Tout d’abord, je tiens à préciser que ce que je décris ici n’est qu’une option - une option qui, je le présume, fait partie de celles qui seraient envisagées si Poutine prenait l’extrêmement mauvaise décision d’utiliser une arme nucléaire tactique en Ukraine. Une telle action aurait pour conséquence, pour Poutine et la Russie, de se retrouver dans un trou plus profond encore qu’auparavant.

Il existe sans aucun doute de nombreuses options - diplomatiques, financières, économiques, juridiques et militaires - identifiées comme des réponses possibles. Ce que j’ai mentionné n’est qu’une d’entre elles.
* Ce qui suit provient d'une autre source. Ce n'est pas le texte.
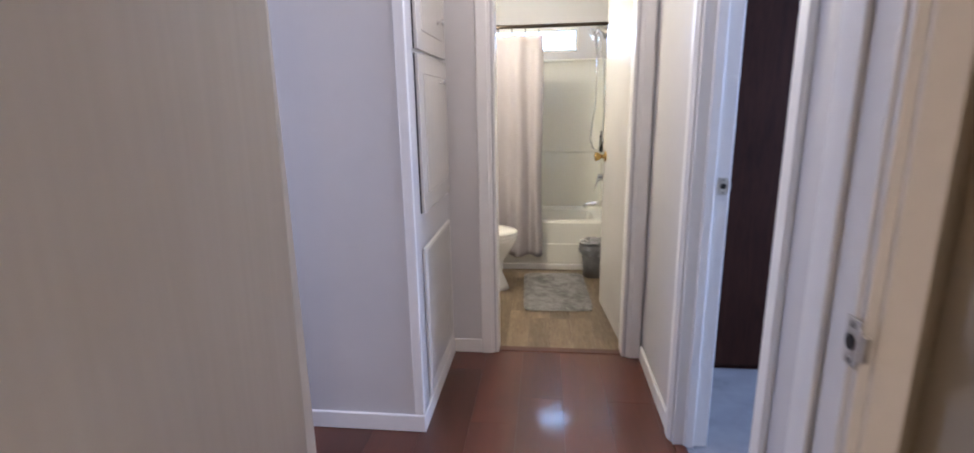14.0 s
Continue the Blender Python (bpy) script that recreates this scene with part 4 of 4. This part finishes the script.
part("handle", tube([(-6.45, 1.10, 1.80), (-6.45, 1.13, 1.72), (-6.45, 1.145, 1.63)], [0.020, 0.014, 0.011], 12), CHROME, shower, "", True)
hose = [(-6.45, 1.145, 1.63), (-6.45, 1.15, 1.45), (-6.44, 1.145, 1.25), (-6.43, 1.12, 1.08), (-6.43, 1.11, 0.99), (-6.43, 1.135, 0.91), (-6.43, 1.175, 0.90), (-6.44, 1.205, 0.98), (-6.45, 1.215, 1.2), (-6.46, 1.205, 1.5), (-6.455, 1.17, 1.70), (-6.45, 1.15, 1.775)]
part("hose", tube(hose, 0.007, 8), CHROME, shower, "chrome spiral hose", True)
spout = thing("tub_spout", "chrome tub spout and lever valve", "faucet", (0, 0, 0))
part("spout", tube([(-6.45, 1.24, 0.465), (-6.45, 1.17, 0.467), (-6.45, 1.10, 0.455), (-6.45, 1.085, 0.435)], [0.026, 0.024, 0.021, 0.019], 14), CHROME, spout, "", True)
part("valve_plate", moved(lathe([(0.0, 0.0), (0.075, 0.0), (0.070, 0.010), (0.030, 0.020), (0.028, 0.06), (0.0, 0.064)], 26), Matrix.Translation((-6.45, 1.24, 0.68)) @ pose(0, 0, 0, 90)), CHROME, spout, "", True)
part("lever", tube([(-6.45, 1.185, 0.68), (-6.45, 1.17, 0.62), (-6.45, 1.155, 0.57)], [0.012, 0.010, 0.008], 10), CHROME, spout, "", True)
caddy = thing("shampoo_bottle", "dark bottle on the shower wall", "bottle", (-6.60, 1.215, 0.865))

part("body", lathe([(0.0, 0.0), (0.014, 0.0), (0.015, 0.01), (0.015, 0.13), (0.008, 0.15), (0.008, 0.17), (0.0, 0.17)], 18), BLACK, caddy, "", True)


def toilet():
    e = thing("toilet", "white porcelain toilet with a closed lid", "toilet", (-5.72, 0.0, 0))

    def egg(sx, sy, z, cy, n=36):
        out = []
        for k in range(n):
            a = math.tau * k / n
            s = math.sin(a)
            out.append((sx * math.cos(a) * (1.0 - 0.12 * max(s, 0)), cy + sy * s, z))
        return out

    def loft(rings, cap=True):
        bm = bmesh.new()
        vs = [[bm.verts.new(p) for p in r] for r in rings]
        for p, q in zip(vs, vs[1:]):
            for k in range(len(p)):
                bm.faces.new((p[k], p[(k + 1) % len(p)], q[(k + 1) % len(p)], q[k]))
        if cap:
            bm.faces.new(list(reversed(vs[0])))
            bm.faces.new(vs[-1])
        return bm

    part("bowl", loft([egg(0.125, 0.265, 0.0, 0.255), egg(0.118, 0.255, 0.03, 0.255), egg(0.098, 0.21, 0.12, 0.262), egg(0.105, 0.205, 0.20, 0.272), egg(0.155, 0.24, 0.29, 0.30), egg(0.182, 0.272, 0.355, 0.302), egg(0.184, 0.274, 0.378, 0.302)]), PORCELAIN, e, "", True)
    part("seat", loft([egg(0.187, 0.278, 0.380, 0.302), egg(0.190, 0.281, 0.388, 0.302), egg(0.187, 0.278, 0.398, 0.302)]), PORCELAIN, e, "", True)
    part("lid", loft([egg(0.187, 0.278, 0.401, 0.302), egg(0.191, 0.282, 0.410, 0.302), egg(0.180, 0.268, 0.424, 0.302), egg(0.12, 0.2, 0.430, 0.302)]), PORCELAIN, e, "", True)
    part("tank", boxes((-0.21, 0.21, -0.19, 0.02, 0.38, 0.74), bevel=0.02, segments=3), PORCELAIN, e)
    part("tank_lid", boxes((-0.22, 0.22, -0.20, 0.03, 0.74, 0.775), bevel=0.01, segments=2), PORCELAIN, e)
    part("flush_lever", tube([(0.14, 0.02, 0.68), (0.14, 0.04, 0.68), (0.06, 0.045, 0.675)], 0.006, 8), CHROME, e, "", True)
    part("pedestal_back", boxes((-0.10, 0.10, -0.17, 0.12, 0.0, 0.385), bevel=0.03, segments=3), PORCELAIN, e)


toilet()

mat_thing = thing("bath_mat", "fluffy mottled grey bath mat", "bath mat", (-5.685, 0.842, 0.0), 2)


def mat_at(i, j):
    a, b = 2 * i / 71 - 1, 2 * j / 51 - 1
    n = (abs(a) ** 10 + abs(b) ** 10) ** 0.1
    m = max(abs(a), abs(b))
    k = m / n if n > 0 else 1
    edge = max(0.0, 1 - m ** 8)
    z = 0.004 + 0.020 * edge + 0.007 * noise.noise(Vector((a * 24, b * 18, 0))) * edge
    return (0.370 * a * k, 0.220 * b * k, z)


grid_mesh("shag", 72, 52, mat_at, MAT_GREY, mat_thing)
part("backing", boxes((-0.355, 0.355, -0.207, 0.207, 0.0, 0.004)), DARK, mat_thing)
bin_ = thing("waste_bin", "small waste bin lined with a crumpled grey bag", "waste bin", (-6.03, 1.125, 0))
part("body", lathe([(0.0, 0.0), (0.072, 0.0), (0.092, 0.24), (0.088, 0.24), (0.070, 0.01), (0.0, 0.01)], 28), BAG, bin_, "grey plastic bin", True)
liner = lathe([(0.070, 0.17), (0.100, 0.175), (0.104, 0.21), (0.098, 0.245), (0.105, 0.265), (0.080, 0.275), (0.05, 0.255), (0.0, 0.25)], 40)
for v in liner.verts:
    v.co += Vector((1, 1, 1)) * noise.noise(v.co * 26) * 0.018
part("bag", liner, BAG, bin_, "crumpled translucent grey liner")
# added lamp base, out of view, to carry the stand-in bathroom light
bl = thing("ceiling_light", "unseen round lamp base added on the bathroom ceiling, in place of a vanity light", "ceiling light", (-5.35, 0.35, 2.10))
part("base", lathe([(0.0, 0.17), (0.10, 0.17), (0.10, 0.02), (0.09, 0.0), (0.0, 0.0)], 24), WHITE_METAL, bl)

# ---- floor planks ----


def planks(parent, x0, x1, y0, y1, width, length, material, gap, seed):
    rng = random.Random(seed)
    meshes = {}
    y = y0
    while y < y1 - 0.005:
        w = min(width, y1 - y)
        x = x0 - rng.random() * length
        while x < x1 - 0.005:
            a, b = max(x, x0), min(x + length, x1)
            x += length
            if b - a < 0.01:
                continue
            key = (round(b - a, 3), round(w, 3))
            if key not in meshes:
                bm = boxes((0, b - a - gap, 0, w - gap, -0.0055, 0.0), bevel=0.0004)
                me = bpy.data.meshes.new("plank")
                bm.to_mesh(me)
                bm.free()
                me.materials.append(material)
                meshes[key] = me
            share("plank", meshes[key], parent, pose(a, y, 0))
        y += width


planks(hall_floor, -4.765, DX - 0.02, -2.0, 1.255, 0.19, 1.2, CHERRY, 0.0005, 3)
planks(bath_floor, -6.16, -4.815, -0.4, 1.255, 0.12, 0.62, VINYL, 0.0006, 8)
structure("backdrop", boxes((-8.6, -8.55, -3.0, 4.0, 0.0, 4.5)), SKY_GLOW, "bright plain sky outside the bathroom window")
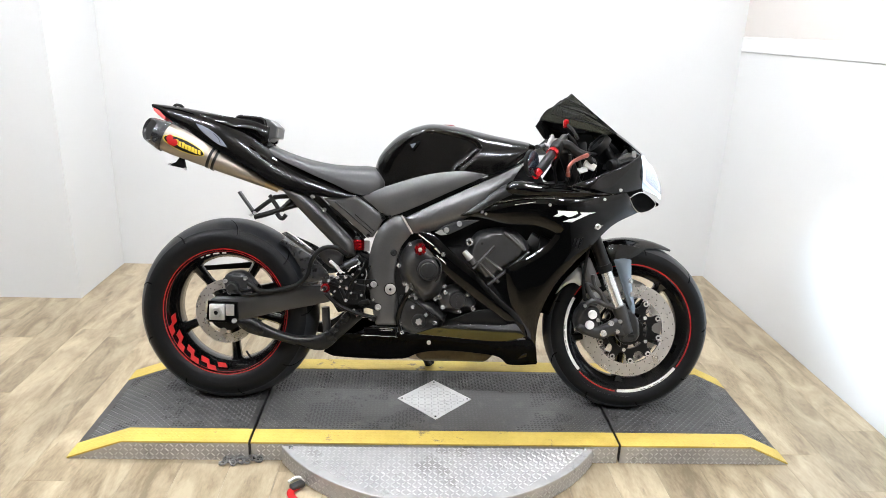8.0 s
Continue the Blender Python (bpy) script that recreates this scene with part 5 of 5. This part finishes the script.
# ---- front end
RAKE = Vector((0.690, 0.0, 0.287)) - Vector((0.555, 0.0, 0.613))
for s in (-1, 1):
    y = s * 0.112
    p = lambda t: Vector((0.690, y, 0.287)) - RAKE * t
    leg = part("fork_tube", rod(p(0.68), p(2.0), 0.0218, None, 24), SATIN, bike, "black upper fork tube")
    part("clamp_ring", rod(p(0.66), p(0.73), 0.0248, None, 24), MATT, leg)
    part("slider", rod(p(0.24), p(0.68), 0.0190, None, 24), CHROME, leg, "chromed fork slider")
    foot = part("fork_foot", rod(p(0.02), p(0.30), 0.019, 0.025, 18), CAST, leg, "dark grey fork foot")
    part("axle_clamp", panel_mesh([(0.668, -0.112, 0.262), (0.655, -0.112, 0.33), (0.65, -0.112, 0.372), (0.68, -0.112, 0.378), (0.716, -0.112, 0.345), (0.728, -0.112, 0.290), (0.718, -0.112, 0.266), (0.690, -0.112, 0.260)], 0.034, 0.007, 0.006, 0.006) if s < 0 else
         mirrored(panel_mesh([(0.668, -0.112, 0.262), (0.655, -0.112, 0.33), (0.65, -0.112, 0.372), (0.68, -0.112, 0.378), (0.716, -0.112, 0.345), (0.728, -0.112, 0.290), (0.718, -0.112, 0.266), (0.690, -0.112, 0.260)], 0.034, 0.007, 0.006, 0.006)), CAST, leg, "", 0.002)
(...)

Mais étant donné que Jake Sullivan, le conseiller à la sécurité nationale des Etats-Unis, a déclaré publiquement - et a dit à ses homologues russes - que la réponse à l’utilisation d’armes nucléaires serait « catastrophique », on peut s’attendre à ce qu’elle comprenne davantage que des actions diplomatiques, financières, économiques et juridiques.

Quelle est la ligne rouge au-delà de laquelle l’Otan doit s’impliquer davantage dans le conflit ?

Je pense que la ligne rouge pour l’Otan est directement liée à l’engagement d’autodéfense collective de l’article 5, c’est-à-dire à une attaque contre un pays membre de l’Otan. Cela dit, je pense qu’il est possible que la Russie entreprenne une action en Ukraine qui serait si choquante et si horrible que les Etats-Unis et d’autres pays pourraient réagir d’une manière ou d’une autre, mais comme force multinationale dirigée par les Etats-Unis et non comme force de l’Otan.


Craignez-vous que le conflit ne se transforme en une troisième guerre mondiale ?

Non, je ne pense pas qu’il soit du tout dans l’intérêt de Vladimir Poutine d’étendre la guerre. Ses forces sont déjà inférieures à celles de l’Ukraine et la dernière chose dont il a besoin est un conflit plus large.